DEPARTURE OF DIRECTORS OR CERTAIN OFFICERS; ELECTION OF DIRECTORS; APPOINTMENT OF CERTAIN OFFICERS; COMPENSATORY ARRANGEMENTS OF CERTAIN OFFICERS

(e)           On December 31, 2008, Perceptron, Inc. (the “Company”) entered into a Severance Agreement which supersedes and renders void a prior severance agreement with Paul J. Eckhoff, Senior Vice President - Commercial Products Business Unit.  The reason the Company and Mr. Eckhoff agreed to replace the prior severance agreement was to make changes necessary to ensure that the Severance Agreement complies with the final regulations issued under Section 409A of the Internal Revenue Code of 1986, as amended.

Section 409A is the provision of the tax law enacted in 2004 to govern certain “nonqualified deferred compensation” arrangements that imposes accelerated tax penalties on service providers (including employees and directors) if a covered arrangement does not comply with Section 409A.  Although Section 409A’s provisions have been in effect since 2005, final regulations under Section 409A were not issued until 2007 and took effect on January 1, 2009.

The Severance Agreement between the Company and Mr.

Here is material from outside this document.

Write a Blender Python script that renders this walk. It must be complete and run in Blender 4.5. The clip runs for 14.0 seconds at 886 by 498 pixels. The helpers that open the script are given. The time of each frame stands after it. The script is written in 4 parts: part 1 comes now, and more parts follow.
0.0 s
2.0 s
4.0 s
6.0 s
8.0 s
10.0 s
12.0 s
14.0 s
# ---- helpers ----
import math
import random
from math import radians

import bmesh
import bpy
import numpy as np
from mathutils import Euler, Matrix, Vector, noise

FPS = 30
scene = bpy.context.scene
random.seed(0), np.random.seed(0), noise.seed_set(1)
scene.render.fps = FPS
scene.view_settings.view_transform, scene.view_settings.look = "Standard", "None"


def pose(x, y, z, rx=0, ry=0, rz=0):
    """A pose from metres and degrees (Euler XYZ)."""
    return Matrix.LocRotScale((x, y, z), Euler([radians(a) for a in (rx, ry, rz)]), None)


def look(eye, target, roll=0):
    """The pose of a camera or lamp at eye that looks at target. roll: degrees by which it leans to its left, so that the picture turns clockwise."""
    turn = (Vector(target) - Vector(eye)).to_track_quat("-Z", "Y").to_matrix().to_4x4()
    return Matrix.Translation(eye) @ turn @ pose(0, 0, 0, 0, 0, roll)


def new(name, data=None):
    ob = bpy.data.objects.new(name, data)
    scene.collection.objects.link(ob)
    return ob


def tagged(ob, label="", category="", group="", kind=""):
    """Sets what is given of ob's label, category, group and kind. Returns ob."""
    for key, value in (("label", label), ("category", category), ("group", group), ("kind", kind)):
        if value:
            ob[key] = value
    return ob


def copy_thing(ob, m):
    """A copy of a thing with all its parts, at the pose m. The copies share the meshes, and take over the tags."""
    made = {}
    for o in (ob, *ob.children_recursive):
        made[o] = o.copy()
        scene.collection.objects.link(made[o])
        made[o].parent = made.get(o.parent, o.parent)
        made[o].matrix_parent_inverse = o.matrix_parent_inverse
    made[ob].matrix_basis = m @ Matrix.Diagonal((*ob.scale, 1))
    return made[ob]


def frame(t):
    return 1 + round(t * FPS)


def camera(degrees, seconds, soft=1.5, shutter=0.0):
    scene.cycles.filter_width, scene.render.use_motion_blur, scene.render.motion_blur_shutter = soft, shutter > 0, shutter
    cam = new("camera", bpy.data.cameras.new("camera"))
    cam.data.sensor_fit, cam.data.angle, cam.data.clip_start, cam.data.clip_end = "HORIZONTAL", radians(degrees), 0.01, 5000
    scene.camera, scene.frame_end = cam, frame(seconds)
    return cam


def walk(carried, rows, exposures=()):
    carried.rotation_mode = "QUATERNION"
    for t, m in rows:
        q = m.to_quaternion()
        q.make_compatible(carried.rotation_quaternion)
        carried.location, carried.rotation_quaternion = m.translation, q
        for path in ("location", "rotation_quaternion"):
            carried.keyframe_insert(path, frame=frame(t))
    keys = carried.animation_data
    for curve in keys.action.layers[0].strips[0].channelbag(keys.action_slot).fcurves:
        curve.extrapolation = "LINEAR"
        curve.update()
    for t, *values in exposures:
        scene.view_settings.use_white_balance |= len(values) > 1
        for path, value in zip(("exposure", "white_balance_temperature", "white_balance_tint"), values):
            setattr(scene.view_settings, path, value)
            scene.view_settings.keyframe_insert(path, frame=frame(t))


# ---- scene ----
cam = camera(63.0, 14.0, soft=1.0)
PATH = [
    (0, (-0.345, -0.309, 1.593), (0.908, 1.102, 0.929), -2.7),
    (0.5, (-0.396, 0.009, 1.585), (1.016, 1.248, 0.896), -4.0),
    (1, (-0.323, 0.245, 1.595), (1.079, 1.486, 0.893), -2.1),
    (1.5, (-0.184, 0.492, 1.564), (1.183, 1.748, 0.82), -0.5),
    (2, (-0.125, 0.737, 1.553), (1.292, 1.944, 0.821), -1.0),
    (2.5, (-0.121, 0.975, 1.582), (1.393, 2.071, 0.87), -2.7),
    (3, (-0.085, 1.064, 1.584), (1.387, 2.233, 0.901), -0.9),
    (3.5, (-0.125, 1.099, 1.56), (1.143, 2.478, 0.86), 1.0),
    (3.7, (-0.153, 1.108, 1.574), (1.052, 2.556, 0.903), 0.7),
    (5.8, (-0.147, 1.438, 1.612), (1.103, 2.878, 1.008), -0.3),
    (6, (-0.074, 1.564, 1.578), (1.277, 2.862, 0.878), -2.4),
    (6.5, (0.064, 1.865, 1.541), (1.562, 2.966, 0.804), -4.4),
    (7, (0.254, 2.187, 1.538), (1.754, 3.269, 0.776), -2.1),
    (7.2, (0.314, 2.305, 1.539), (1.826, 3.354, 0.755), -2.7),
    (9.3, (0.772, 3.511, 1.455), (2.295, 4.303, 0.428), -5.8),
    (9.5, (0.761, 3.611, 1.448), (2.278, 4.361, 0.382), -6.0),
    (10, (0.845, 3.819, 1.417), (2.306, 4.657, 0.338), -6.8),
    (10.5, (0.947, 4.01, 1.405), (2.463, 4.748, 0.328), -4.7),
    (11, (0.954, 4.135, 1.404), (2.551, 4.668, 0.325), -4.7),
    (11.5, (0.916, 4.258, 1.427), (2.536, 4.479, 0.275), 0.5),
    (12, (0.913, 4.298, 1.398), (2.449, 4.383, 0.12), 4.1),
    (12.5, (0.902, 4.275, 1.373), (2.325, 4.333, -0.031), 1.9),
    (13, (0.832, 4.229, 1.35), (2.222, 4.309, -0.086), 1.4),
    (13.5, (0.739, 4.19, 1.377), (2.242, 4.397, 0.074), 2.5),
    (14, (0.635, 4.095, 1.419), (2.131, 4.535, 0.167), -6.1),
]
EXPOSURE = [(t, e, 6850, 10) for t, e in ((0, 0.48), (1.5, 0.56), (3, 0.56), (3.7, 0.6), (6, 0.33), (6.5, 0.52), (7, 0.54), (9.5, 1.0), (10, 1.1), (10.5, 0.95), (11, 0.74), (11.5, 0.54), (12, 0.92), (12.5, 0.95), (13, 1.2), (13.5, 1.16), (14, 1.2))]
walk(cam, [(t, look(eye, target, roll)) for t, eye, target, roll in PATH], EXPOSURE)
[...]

Eckhoff provides for, among other things, the payment of an amount of severance equal to six months of his current annual base salary, as in effect immediately prior to his termination, a prorated portion of any bonus he would have earned for the year of termination had they been employed by the Company at the end of the applicable bonus period, and continuation of Company-provided health, welfare and car benefits for six months.

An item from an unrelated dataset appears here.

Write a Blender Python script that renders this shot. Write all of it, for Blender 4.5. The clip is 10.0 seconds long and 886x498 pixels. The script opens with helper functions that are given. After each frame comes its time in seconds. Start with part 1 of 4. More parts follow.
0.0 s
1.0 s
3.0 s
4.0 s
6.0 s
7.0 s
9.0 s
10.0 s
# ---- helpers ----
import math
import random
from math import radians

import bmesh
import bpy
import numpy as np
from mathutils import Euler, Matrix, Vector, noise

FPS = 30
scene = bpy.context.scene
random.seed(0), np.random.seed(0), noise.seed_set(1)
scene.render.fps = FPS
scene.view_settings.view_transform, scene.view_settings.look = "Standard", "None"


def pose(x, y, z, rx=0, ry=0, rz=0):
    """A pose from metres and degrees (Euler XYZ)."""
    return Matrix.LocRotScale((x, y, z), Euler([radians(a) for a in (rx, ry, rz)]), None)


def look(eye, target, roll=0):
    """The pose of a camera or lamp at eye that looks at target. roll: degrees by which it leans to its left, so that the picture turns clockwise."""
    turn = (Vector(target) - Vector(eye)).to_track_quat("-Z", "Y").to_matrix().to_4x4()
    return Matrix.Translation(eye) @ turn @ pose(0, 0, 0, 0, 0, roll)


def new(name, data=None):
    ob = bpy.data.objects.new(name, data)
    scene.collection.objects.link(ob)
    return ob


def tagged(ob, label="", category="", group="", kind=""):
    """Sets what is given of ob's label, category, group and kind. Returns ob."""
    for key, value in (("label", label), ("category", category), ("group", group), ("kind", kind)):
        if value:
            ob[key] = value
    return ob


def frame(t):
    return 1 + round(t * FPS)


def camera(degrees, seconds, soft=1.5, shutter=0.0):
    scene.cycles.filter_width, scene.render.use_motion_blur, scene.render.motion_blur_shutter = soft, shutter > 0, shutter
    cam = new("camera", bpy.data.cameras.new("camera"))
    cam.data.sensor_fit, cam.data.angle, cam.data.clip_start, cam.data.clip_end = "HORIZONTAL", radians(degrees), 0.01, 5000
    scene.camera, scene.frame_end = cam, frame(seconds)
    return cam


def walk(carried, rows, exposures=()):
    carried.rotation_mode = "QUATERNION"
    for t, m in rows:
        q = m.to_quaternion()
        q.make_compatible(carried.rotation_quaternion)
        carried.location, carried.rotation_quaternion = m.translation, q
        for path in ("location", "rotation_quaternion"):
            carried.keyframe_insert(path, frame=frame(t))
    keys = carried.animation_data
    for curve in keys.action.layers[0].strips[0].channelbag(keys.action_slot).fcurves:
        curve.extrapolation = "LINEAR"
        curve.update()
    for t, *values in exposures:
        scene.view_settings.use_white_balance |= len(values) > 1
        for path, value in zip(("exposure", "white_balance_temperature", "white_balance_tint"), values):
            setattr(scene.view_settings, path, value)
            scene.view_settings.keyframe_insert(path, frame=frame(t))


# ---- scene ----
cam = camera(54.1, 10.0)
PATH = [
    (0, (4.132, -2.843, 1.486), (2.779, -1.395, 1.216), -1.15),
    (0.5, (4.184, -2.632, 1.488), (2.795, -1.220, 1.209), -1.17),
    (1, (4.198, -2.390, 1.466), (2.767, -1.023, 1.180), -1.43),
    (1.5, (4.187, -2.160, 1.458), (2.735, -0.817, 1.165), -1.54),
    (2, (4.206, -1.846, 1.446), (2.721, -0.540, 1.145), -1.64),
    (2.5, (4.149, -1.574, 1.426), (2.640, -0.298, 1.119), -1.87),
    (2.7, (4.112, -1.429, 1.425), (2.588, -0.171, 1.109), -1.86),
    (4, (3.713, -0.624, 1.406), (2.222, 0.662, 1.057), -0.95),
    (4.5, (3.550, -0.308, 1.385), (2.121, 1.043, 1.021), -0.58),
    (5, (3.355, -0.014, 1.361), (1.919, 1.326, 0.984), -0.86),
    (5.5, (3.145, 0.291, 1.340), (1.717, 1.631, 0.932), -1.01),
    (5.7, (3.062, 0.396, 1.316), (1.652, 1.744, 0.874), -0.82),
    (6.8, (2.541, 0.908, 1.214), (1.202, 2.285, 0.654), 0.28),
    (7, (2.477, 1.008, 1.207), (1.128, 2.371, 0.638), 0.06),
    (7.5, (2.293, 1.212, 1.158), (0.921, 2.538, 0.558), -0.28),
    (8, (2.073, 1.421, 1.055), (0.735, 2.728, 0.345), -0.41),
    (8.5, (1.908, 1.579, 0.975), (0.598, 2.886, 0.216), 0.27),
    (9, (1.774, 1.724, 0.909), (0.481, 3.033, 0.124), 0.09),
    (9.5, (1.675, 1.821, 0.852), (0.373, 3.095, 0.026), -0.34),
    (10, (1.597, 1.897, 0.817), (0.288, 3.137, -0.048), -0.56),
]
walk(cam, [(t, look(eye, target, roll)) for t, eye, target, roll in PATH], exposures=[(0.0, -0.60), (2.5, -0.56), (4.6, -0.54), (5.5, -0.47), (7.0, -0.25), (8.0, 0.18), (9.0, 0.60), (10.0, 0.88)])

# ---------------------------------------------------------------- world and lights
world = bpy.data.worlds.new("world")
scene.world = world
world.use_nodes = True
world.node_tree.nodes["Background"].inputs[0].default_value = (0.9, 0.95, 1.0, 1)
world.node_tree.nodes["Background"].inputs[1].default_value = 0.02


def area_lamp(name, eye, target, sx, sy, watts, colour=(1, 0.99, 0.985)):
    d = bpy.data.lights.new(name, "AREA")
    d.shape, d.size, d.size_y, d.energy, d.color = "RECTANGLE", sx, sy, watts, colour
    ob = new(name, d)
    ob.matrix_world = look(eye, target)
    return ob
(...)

Severance is payable to Mr. Eckhoff only if he is terminated by the Company for any reason other than death, disability, or cause (as defined in the Severance Agreement).

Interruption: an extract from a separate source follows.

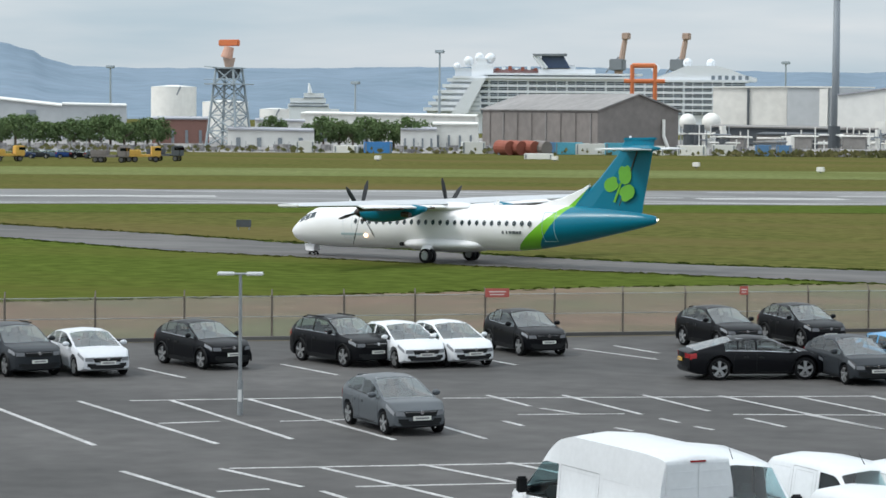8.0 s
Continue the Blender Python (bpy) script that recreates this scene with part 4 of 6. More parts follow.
def hall(name, label, az0, az1, d0, d1, z0, z1, depth, wall, roof, ridge=0.0, seams=0, peak=None, ridge_end=None):
    """A hall: front wall from az0 to az1 with eaves z0 to z1, or a gable with its peak at a share of the width; a roof that rises to the back."""
    a, b, u, back, w = wall_frame(az0, az1, d0, d1)
    ob = thing(name, label, "building")
    bm = bmesh.new()
    front = [a + Vector((0, 0, GZ)), b + Vector((0, 0, GZ)), b + Vector((0, 0, z1))]
    if peak:
        front += [a + u * (w * k) + Vector((0, 0, z)) for k, z in peak]
    front.append(a + Vector((0, 0, z0)))
    lo = [bm.verts.new(p) for p in front]
    hi = [bm.verts.new(p + back * depth) for p in front]
    bm.faces.new(lo)
    bm.faces.new(hi[::-1])
    k = len(lo)
    for i in range(k):
        bm.faces.new((lo[i], lo[(i + 1) % k], hi[(i + 1) % k], hi[i]))
    part("wall", bm, wall, ob)
    bm = bmesh.new()
    tops = front[2:]
    over = 0.6
    for p, q in zip(tops, tops[1:]):
        m0, m1 = p - back * over, q - back * over
        e = Vector((0, 0, 0.25))
        lift = Vector((0, 0, ridge))
        lift_end = lift if ridge_end is None else Vector((0, 0, ridge_end))
        slab(bm, [m0 + e, m1 + e, m1 + back * depth + e + lift, m0 + back * depth + e + lift_end], 0.2)
    part("roof", bm, roof, ob)
    for i in range(seams):
        c = a + u * (w * (i + 0.5) / seams) - back * 0.12
        bm = bmesh.new()
        slab(bm, [c - u * 0.12, c + u * 0.12, c + u * 0.12 + Vector((0, 0, min(z0, z1) - 0.6)), c - u * 0.12 + Vector((0, 0, min(z0, z1) - 0.6))], 0.08)
        part("panel_joint", bm, wall, ob)
    return ob, a, b, u, back, w


def on_wall(ob, frame_, name, s0, s1, z0, z1, mat, out=0.3, thick=0.2, label=""):
    """A flat piece on the front wall between two shares of its width."""
    _, a, b, u, back, w = frame_
    c = -back * out
    p = [a + u * (w * s0) + c, a + u * (w * s1) + c]
    bm = slab(bmesh.new(), [p[0] + Vector((0, 0, z0)), p[1] + Vector((0, 0, z0)), p[1] + Vector((0, 0, z1)), p[0] + Vector((0, 0, z1))], thick)
    return part(name, bm, mat, ob, label)


def star_sign(ob, frame_, s, z, size, mat):
    """A plain four-pointed star and bars where a company sign is."""
    _, a, b, u, back, w = frame_
    c = a + u * (w * s) - back * 0.5 + Vector((0, 0, z))
    bm = bmesh.new()
    pts = []
    for i in range(8):
        r_ = size * ((1.35, 0.26, 0.95, 0.26)[i % 4])
        th = 2 * math.pi * i / 8 + radians(84)
        pts.append(c + u * (r_ * math.cos(th)) + Vector((0, 0, r_ * math.sin(th))))
    slab(bm, pts, 0.1)
    part("star_sign", bm, mat, ob)
    for k in range(6):
        bm = bmesh.new()
        x0 = -size * (3.3 - k * 0.42)
        q = [c + u * (x0 + dx) + Vector((0, 0, dz)) for dx, dz in ((0, -size), (size * 0.26, -size), (size * 0.26, -size * 0.42), (0, -size * 0.42))]
        slab(bm, q, 0.08)
        part("sign_bar", bm, mat, ob)
    bm = bmesh.new()
    slab(bm, [c + u * dx + Vector((0, 0, dz)) for dx, dz in ((-size * 3.2, -size * 1.55), (-size * 0.9, -size * 1.55), (-size * 0.9, -size * 1.4), (-size * 3.2, -size * 1.4))], 0.08)
    part("sign_bar", bm, m_steel_far, ob)


# grey hall, sign block, white return wall and the hall beyond it
H = hall("aircraft_hangar", "long grey clad hangar with shallow pale roof", -7.92, -2.04, 722, 716, up(0.10, 720), up(-0.06, 716), 70, m_clad_grey, m_roof_far, 3.2, 9)
h_ob = H[0]
on_wall(h_ob, H, "gutter", 0.0, 1.0, up(-0.02, 720) - 0.6, up(0.01, 720) - 0.4, m_dark_far, 0.7)
for s0, s1 in ((0.30, 0.36), (0.38, 0.56), (0.58, 0.66), (0.71, 0.76), (0.79, 0.985)):
    on_wall(h_ob, H, "plinth", s0, s1, 0, 2.1, m_base_far, 0.4)
for s in (0.44, 0.64, 0.72):
    on_wall(h_ob, H, "ventilation_unit", s, s + 0.02, 0.5, 3.4, m_steel_far, 1.2, 0.8)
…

In the event of a change in control (as defined in the Severance Agreements), and if within certain time periods set forth in the Severance Agreements, Mr. Eckhoff is terminated by the Company for any reason other than death, disability or cause, or he resigns for good reason (as defined in the Severance Agreement), Mr. Eckhoff will be entitled to an amount of severance equal to one times his current annual base salary, as in effect immediately prior to his termination, a prorated portion of his target bonus for the year of termination, based on the number of days worked in the year of termination, continuation of Company-provided health, welfare and car benefits for one year and continued coverage under director and officer liability insurance policies.

Attached hereto and incorporated by reference as Exhibit 10.1 is the Severance Agreement relating to Mr. Eckhoff. The foregoing description summarizes certain provisions of the Severance Agreement and is qualified in its entirety by reference to the actual terms and conditions in the attached document which are incorporated herein by reference.

Item 9.01.
FINANCIAL STATEMENTS AND EXHIBITS
 
C.
Exhibits.
 
     
 
Exhibit No.
Description  
     
10.1
Severance Agreement dated December 31, 2008 between the Company and Paul J. Eckhoff.
 

 
SIGNATURES
 
Pursuant to the requirements of the Securities Exchange Act of 1934, the Registrant has duly caused this report to be signed on its behalf by the undersigned hereunto duly authorized.
 
  PERCEPTRON, INC.
 (Registrant)
 
       
Date: January 7, 2009   
/s/ David W. Geiss  
  By:  David W. Geiss  
  Title:  Vice President  
       
 

 
EXHIBIT INDEX

Exhibit
Number
Description
 
10.1
Severance Agreement dated December 31, 2008 between the Company and Paul J. Eckhoff.